Hockey e politica

Dopo il Canada la Danimarca: ancora fischi per l'inno americano?

La squadra di casa debutta al Mondiale affrontando gli USA, mentre proseguono le tensioni tra il governo di Copenaghen e Trump sul futuro della Groenlandia - Il pubblico di Herning contesterà come quello di Montréal?
© AP/Wilfredo Lee
Fernando Lavezzo
09.05.2025 06:00

Certo, a livello simbolico non vale una finale olimpica tra Stati Uniti e Unione Sovietica giocata all’alba degli anni Ottanta. All’improvviso, però, hockey e politica sono tornate a fondersi ai Mondiali di Herning. Il calendario, beffardamente, ha messo subito contro i padroni di casa e gli USA. Sullo sfondo della partita, in programma stasera, ci sono le tensioni tra Donald Trump e il governo danese per il controllo della Groenlandia.

Un disperato bisogno

Donald Trump non molla la presa. «La Groenlandia deve diventare parte degli Stati Uniti, ne abbiamo un disperato bisogno per la sicurezza internazionale», ha ribadito il presidente americano quattro giorni fa, in una lunga intervista rilasciata al programma Meet The Press della NBC. «Non escludo l’uso della forza», ha aggiunto minacciosamente. «La Groenlandia ha una popolazione molto piccola, di cui ci prenderemo cura e a cui vorremo bene». Mercoledì, ad irritare ulteriormente Copenaghen, ci ha poi pensato l’indiscrezione pubblicata dal Wall Street Journal, secondo cui i servizi segreti americani avrebbero ricevuto istruzione di acquisire informazioni sul panorama socio-politico dell’isola artica. Il ministro degli Esteri danese, Lars Løkke Rasmussen, ha dichiarato che convocherà l’ambasciatore statunitense.

Il precedente canadese

Tornando all’hockey, vien da chiedersi come verrà accolta la selezione a stelle e strisce dal pubblico di casa. Il tifo dei Mondiali è tradizionalmente festaiolo e amichevole. La birra scorre a fiumi, ma sulle tribune si mischiano pacificamente e allegramente maglie di tutti i colori. Quanto successo in febbraio a Montréal, durante il 4 Nations Face-Off (torneo internazionale con giocatori di NHL), potrebbe però aver creato un precedente.
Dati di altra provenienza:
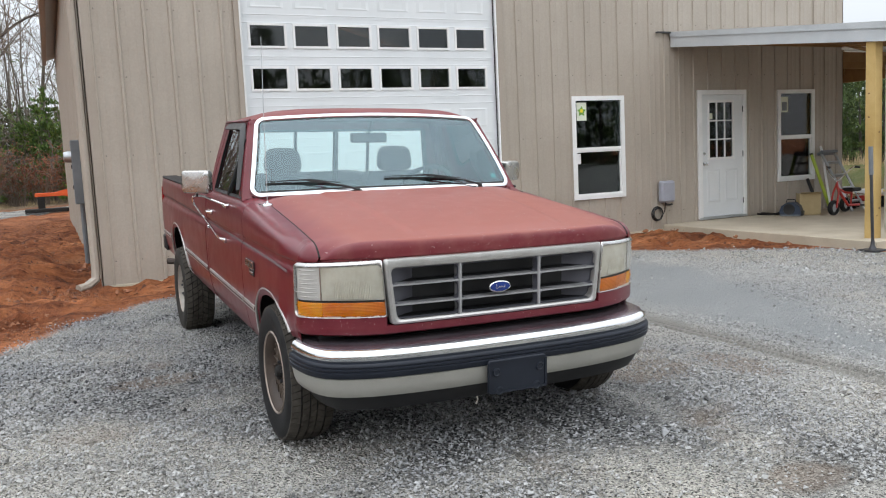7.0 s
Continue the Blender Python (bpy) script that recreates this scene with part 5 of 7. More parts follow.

In quell’occasione, il pubblico di casa fischiò sonoramente l’inno americano, eseguito prima della partita tra Canada e Stati Uniti. Era già successo due giorni prima, quando gli USA affrontarono la Finlandia nella stessa pista, il Bell Centre. Ed era già capitato durante alcune partite di NHL e di NBA giocate da squadre statunitensi in territorio canadese. Il motivo? Sempre lui, il presidente Donald Trump, con le sue politiche sui dazi e con le sue dichiarazioni sul desiderio di annettere il Canada come 51. Stato americano.

«Non fa piacere»

I fischi fecero ovviamente male ai giocatori americani. «Sapevamo che sarebbe successo, del resto era già capitato», disse amareggiato il difensore Zach Werenski, presente anche ai Mondiali di Herning. «Ovviamente non è stato piacevole, ma abbiamo usato questa ostilità come benzina per dare il meglio sul ghiaccio». A Montréal, infatti, gli USA sconfissero il Canada 3-1, salvo poi perdere la finale contro lo stesso avversario. Senza fischi, stavolta, visto che l’ultimo atto si giocò a Boston.

A dirla tutta, non è neanche scontato che stasera alla Jyske Bank Boxen di Herning risuonino le note dell’inno americano. Ai Mondiali, infatti, viene eseguito soltanto quello della squadra vincitrice, a partita conclusa.